The question conservatives must ask is why the stakes must so be inflated. The answer may lie in Cruz’s legions of adoring fans, a phenomenon prudence tends not to produce. Conservatives are going to have to decide, sooner or later, whether to call this what it is: a cult of personality, a quest for power; moral certitude, political puritanism. Perhaps some of these things; perhaps all. But conservatism it is not.
[end reading]
Mike:Interesting. There’s one part of this essay that sticks out to me especially. In some of our — yes, I am guilty of this, too. I am constantly undergoing self-evaluation, so I will be the first to say that I, too, have participated in this and probably need more sober reflection on the subject. Just to be fair, I have also cautioned and tried to make the case that we’re not the first people to suffer tyranny. We think we are. The point that he’s making here about oblivion and about this being the end of days, about how desperate our time is “we only have moments; we don’t have years.” We may only have moments to certain events such as not being able to service the interest on the debt. Does that necessarily lead to oblivion?
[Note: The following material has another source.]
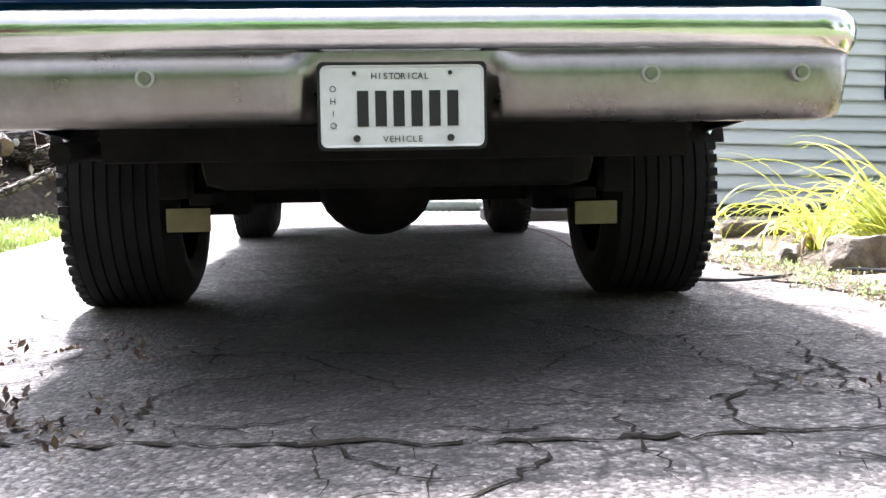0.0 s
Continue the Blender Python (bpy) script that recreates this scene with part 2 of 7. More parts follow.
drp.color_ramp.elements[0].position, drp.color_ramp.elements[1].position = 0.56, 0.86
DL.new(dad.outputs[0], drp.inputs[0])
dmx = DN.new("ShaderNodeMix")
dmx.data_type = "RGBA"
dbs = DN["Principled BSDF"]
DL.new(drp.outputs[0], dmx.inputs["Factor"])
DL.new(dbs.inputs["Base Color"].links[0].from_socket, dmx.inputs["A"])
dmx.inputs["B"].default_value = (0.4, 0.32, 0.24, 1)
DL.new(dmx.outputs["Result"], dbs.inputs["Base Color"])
# body blue made pale: sky reflection on roof and bonnet painted into the colour
ROOF = mat("sky_paled_blue_paint", (0.12, 0.21, 0.29), (0.26, 0.36, 0.43), scale=2.2, rough=0.3, r2=0.42, coat=1.0, metal=0.5)
CHROME = mat("aged_chrome", (0.62, 0.62, 0.6), (0.74, 0.74, 0.73), scale=14, rough=0.1, r2=0.22, metal=1.0, bump=0.03, bscale=30)
# dull metal, its colour darkened for the ground reflected in the lower bumper
BRUSHED = mat("dull_ground_toned_metal", (0.23, 0.22, 0.205), (0.35, 0.338, 0.318), scale=9, rough=0.26, r2=0.42, metal=1.0, bump=0.05,
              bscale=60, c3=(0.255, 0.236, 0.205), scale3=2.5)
TRIM = mat("bright_trim", (0.86, 0.86, 0.85), (0.76, 0.76, 0.75), scale=20, rough=0.34, metal=1.0)
ALLOY = mat("cast_alloy", (0.66, 0.647, 0.625), (0.58, 0.567, 0.548), scale=12, rough=0.26, r2=0.3, metal=1.0)
CAST = mat("satin_cast_alloy", (0.42, 0.41, 0.39), (0.5, 0.49, 0.47), scale=30, rough=0.48, r2=0.55, metal=0.9, bump=0.03)
HUB = mat("dark_hub_metal", (0.1, 0.1, 0.1), (0.16, 0.155, 0.15), scale=20, rough=0.4, metal=0.8)
RUBBER = mat("tyre_rubber", (0.009, 0.009, 0.01), (0.019, 0.018, 0.018), scale=10, rough=0.75, r2=0.9, bump=0.15, bscale=120, spec=0.2)
SEAL = mat("black_seal", (0.008, 0.008, 0.009), rough=0.55)
UNDER = mat("underbody_grime", (0.006, 0.006, 0.006), (0.016, 0.014, 0.013), scale=8, rough=0.9, bump=0.2, spec=0.2)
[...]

Does that lead to the need for having a Fidel Castro around to rein in an angry populous that has been denied government cheese and butter?
We often chide liberals out there. Think about this. I think part of the conservative exercise ought to be contemplation. Think about this. We derided and stood steadfastly against, mocked and impugned, and called every name in the book that we could to those “liberals” who promoted the hysterical idea that I talked about yesterday on the show and talked about three years ago on the show, that we had to have this thing called Obamacare. What was the necessity? Why the rush? Well, it was because there were families living in empty refrigerator boxes, boxes that had once held new refrigerators, that now doubled as condos for the poor underneath overpasses. If we didn’t have some kind of a new healthcare system, those people were all going to die. Andrew, what is that pronouncement? Is that moderate or is that hysterical?
AG:That would be on the hysterical side.
Mike: That’s hysterical. It’s hysteria. When conservatives rightly called it hysteria and “come on, man, it’s not that bad” and presented facts to the opposite —
AG:The dentures clip you play, that sticks out in my mind.
Mike:Louise Slaughter’s dentures, you remember that? As a matter of fact, I asked Picard to find that the other day for just such a moment.
[start audio clip]
Louise Slaughter: I even have one constituent, you will not believe this and I know you won’t, but it’s true. Her sister died. This poor woman had no dentures. She wore her dead sister’s teeth, which of course were uncomfortable and did not fit. Did you ever believe that in America that that’s where we would be?
Mike: [mocking] “Can you believe!? She had to pass her dentures onto her sister. Oh, my God!” Hysteria. If hysteria is wrong in the liberal promoting it when it comes to healthcare, why is hysteria correct then when the “conservative” promotes is when whatever issue suits their fancy and gets the public all worked up for the day? That’s the point.